Problem

To estimate π using the Monte Carlo method, we’ll utilize the concept of randomly generating points within a square and determining how many fall inside a quarter circle.

Monte Carlo Method

Lets do the setup:

  • Imagine a square with side length 2 centered at the origin, with coordinates ranging from (-1, -1) to (1, 1).
  • Inside this square, there is a quarter circle of radius 1, also centered at the origin.
  • The area of the square is 4 (since side length is 2), and the area of the quarter circle is (πr^2 / 4 = π/4) (since r=1).
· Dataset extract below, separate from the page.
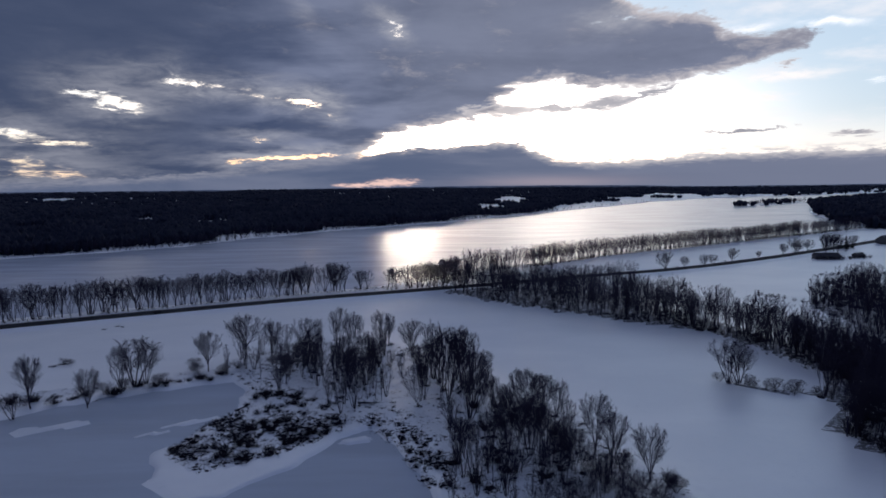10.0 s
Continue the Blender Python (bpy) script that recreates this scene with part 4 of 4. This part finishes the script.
for x, y in scatter(240, (60, -60, 130, 135), WOOD_STRIP, 1.0, 2.2, 15, lambda x, y: not (66 < x < 98 and 33 < y < 52)):
    size = rng.uniform(0.8, 1.6)
    far_brush.append((rng.choice(MATS), standing(x, y, rng.uniform(0, 360), 0, 0, size, size, size)))
join_stuff("woodland_brush", "dark leafless brush under the woodland trees", "brush", BRUSH, far_brush)


# ---- farm beyond the field road ----
def box_mesh(name, mat, *boxes):
    """Bevelled boxes (centre, size) in one mesh."""
    bm = bmesh.new()
    for centre, size in boxes:
        got = bmesh.ops.create_cube(bm, size=1.0, matrix=Matrix.Translation(centre) @ Matrix.Diagonal((*size, 1)))
        bmesh.ops.bevel(bm, geom=list({e for v in got["verts"] for e in v.link_edges}), offset=0.03, segments=1, affect="EDGES")
    me = bpy.data.meshes.new(name)
    bm.to_mesh(me)
    bm.free()
    me.materials.append(mat)
    return me


def gable(name, mat, long, wide, z0, ridge, thick, over):
    """A pitched roof of two slabs."""
    verts, faces = [], []
    hx, hy = long / 2 + over, wide / 2 + over
    drop = over * ridge / (wide / 2)
    prof = [(-hy, z0 - drop), (0, z0 + ridge), (hy, z0 - drop), (hy, z0 - drop + thick), (0, z0 + ridge + thick * 1.2), (-hy, z0 - drop + thick)]
    for sx in (-hx, hx):
        verts += [(sx, y, z) for y, z in prof]
    for k in range(6):
        j = (k + 1) % 6
        faces.append((k, j, 6 + j, 6 + k))
    faces += [(0, 5, 4, 1), (1, 4, 3, 2), (6, 7, 10, 11), (7, 8, 9, 10)]
    return mesh_of(name, verts, faces, mat)


def gabled_house(name, label, x, y, turn, long, wide, eaves, ridge, windows):
    home = new(name)
    home.matrix_world = pose(x, y, ground_at(x, y) - 0.1, 0, 0, turn)
    t = 0.25
    walls = [((0, -wide / 2 + t / 2, eaves / 2), (long, t, eaves)), ((0, wide / 2 - t / 2, eaves / 2), (long, t, eaves)),
             ((-long / 2 + t / 2, 0, eaves / 2), (t, wide - 2 * t, eaves)), ((long / 2 - t / 2, 0, eaves / 2), (t, wide - 2 * t, eaves))]
    part("wall", box_mesh("wall", GREY_BOARD, *walls), home)
    for s in (-1, 1):
        v = [(s * (long / 2 - 0.02), -wide / 2, eaves), (s * (long / 2 - 0.02), wide / 2, eaves), (s * (long / 2 - 0.02), 0, eaves + ridge)]
        v += [(a - s * t, b, c) for a, b, c in v]
        part("gable_end", mesh_of("gable_end", v, [(0, 1, 2), (5, 4, 3), (0, 3, 4, 1), (1, 4, 5, 2), (2, 5, 3, 0)], GREY_BOARD), home)
    part("roof", gable("roof", DARK_ROOF, long, wide, eaves, ridge, 0.18, 0.4), home)
    part("door", box_mesh("door", DARK_ROOF, ((long * 0.1, -wide / 2 - 0.03, 1.05), (1.1 if windows else 3.0, 0.08, 2.1))), home)
    for k in range(windows):
        wx = (k + 0.5) / windows * long - long / 2
        if abs(wx - long * 0.1) > 1.2:
            pane = part("window", box_mesh("window", GREY_BOARD, ((wx, -wide / 2 - 0.02, 2.17), (1.1, 0.08, 0.08)), ((wx, -wide / 2 - 0.02, 1.03), (1.1, 0.08, 0.08)),
                                          ((wx - 0.5, -wide / 2 - 0.02, 1.6), (0.08, 0.08, 1.06)), ((wx + 0.5, -wide / 2 - 0.02, 1.6), (0.08, 0.08, 1.06))), home)
            part("pane", box_mesh("pane", DARK_ROOF, ((wx, -wide / 2 - 0.01, 1.6), (0.9, 0.04, 1.04))), pane)
    tagged(home, label, name)


gabled_house("barn", "long low weathered barn with a dark roof", 259, 306, -8, 15, 7, 2.3, 1.9, 0)
gabled_house("shed", "small low dark shed beside the barn", 285, 312, 20, 7, 4.5, 2.0, 1.2, 0)
gabled_house("house", "distant grey farmhouse beside the road", 366, 401, 38, 11, 8, 4.2, 2.8, 4)


def spruce_model(seed, height):
    r = random.Random(seed)
    stem, boughs = Sticks(), Sticks()
    stem.tube([Vector((0, 0, -0.3)), Vector((0, 0, height * 0.5)), Vector((0, 0, height))], [0.16, 0.1, 0.005], 5)
    for k in range(170):
        t = r.random() ** 1.3
        z, a = height * (0.06 + 0.93 * t), r.uniform(0, 6.28)
        long = (1 - t) * height * 0.27 * r.uniform(0.7, 1.1) + 0.15
        tip = Vector((math.cos(a) * long, math.sin(a) * long, z - 0.3 * long))
        boughs.tube([Vector((0, 0, z)), tip * 0.55 + Vector((0, 0, 0.45 * z + 0.06)), tip], [0.10, 0.17, 0.005], 4)
    return stem.mesh("trunk", BARK), boughs.mesh("crown", NEEDLES)


SPRUCE = spruce_model(5, 9.0)
for x, y, s in ((304, 360, 0.95), (309, 362, 1.15), (313, 366, 0.9), (318, 368, 0.8)):
    tree = new("spruce")
    tree.matrix_world = pose(x, y, ground_at(x, y), 0, 0, 40 * x) @ Matrix.Scale(s, 4)
    part("trunk", SPRUCE[0], tree)
    part("crown", SPRUCE[1], tree)
    tagged(tree, "dark green spruce near the farm", "tree", "spruces at the farm")

# a long dark lens of bare ice on the river
lens = along([(-9, 531), (2, 535.5), (18, 534), (33, 528), (20, 524.5), (4, 525.5), (-9, 531)], 1.5)[:-1]
tagged(flat_sheet("bare_ice", [tuple(p) for p in lens], -0.335, BARE_ICE), "dark lens of bare ice on the frozen river", "ice", kind="structure")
i.e. Let B be area of square, and A be area of circle $$ B = 4r^2 $$

$$ A = \pi r^2 $$

$$ \frac{A}{B} = \frac{\pi}{4} $$

Now, we count the points

  • Generate random points within the square.
  • Count how many points fall inside the quarter circle.
  • The proportion of points inside the quarter circle to the total number of points approximates the ratio of the areas, (π/4).

Estimating Pi

Let N be the total number of points, and M be the number of points inside the quarter circle.

$$  \frac{M}{N} ≈ \frac{π}{4} $$ $$ \implies π ≈ 4 \cdot \frac{M}{N} $$

Code

Java

import java.util.Random;


public class MonteCarloPi {

	public static void main(String[] args) {
		int numPoints = 1 _000_000;
		double piEstimate = estimatePi(numPoints);
		System.out.printf("Estimated π to 3 decimal places: %.3f%n", piEstimate);
	}

	public static double estimatePi(int numPoints) {
		int insideCircle = 0;
		Random rand = new Random();

		for (int i = 0; i < numPoints; i++) {
			double x = rand.nextDouble() * 2 - 1; // Generate x in [-1, 1]
			double y = rand.nextDouble() * 2 - 1; // Generate y in [-1, 1]
			if (x * x + y * y <= 1) {
				insideCircle += 1;
			}
		}

		return 4.0 * insideCircle / numPoints;
	}
}

Python

import random


def estimate_pi(num_points):
    inside_circle = 0

    for _ in range(num_points):
        x = random.uniform(-1, 1)
        y = random.uniform(-1, 1)

        if x**2 + y**2 <= 1:
            inside_circle += 1

    pi_estimate = 4 * inside_circle / num_points
    return pi_estimate


# Number of points to generate
num_points = 1_000_000
pi_estimate = estimate_pi(num_points)
print(f"Estimated π to 3 decimal places: {pi_estimate:.3f}")

Complexity

  • ⏰ Time complexity: O(n), where n is the number of random points generated.
  • 🧺 Space complexity: O(1)

Summary

The Monte Carlo method provides a simple yet effective way to estimate π by simulating random points within a specific range and calculating the ratio of points inside a quarter circle to the total number of points. The accuracy improves with an increase in the number of points generated.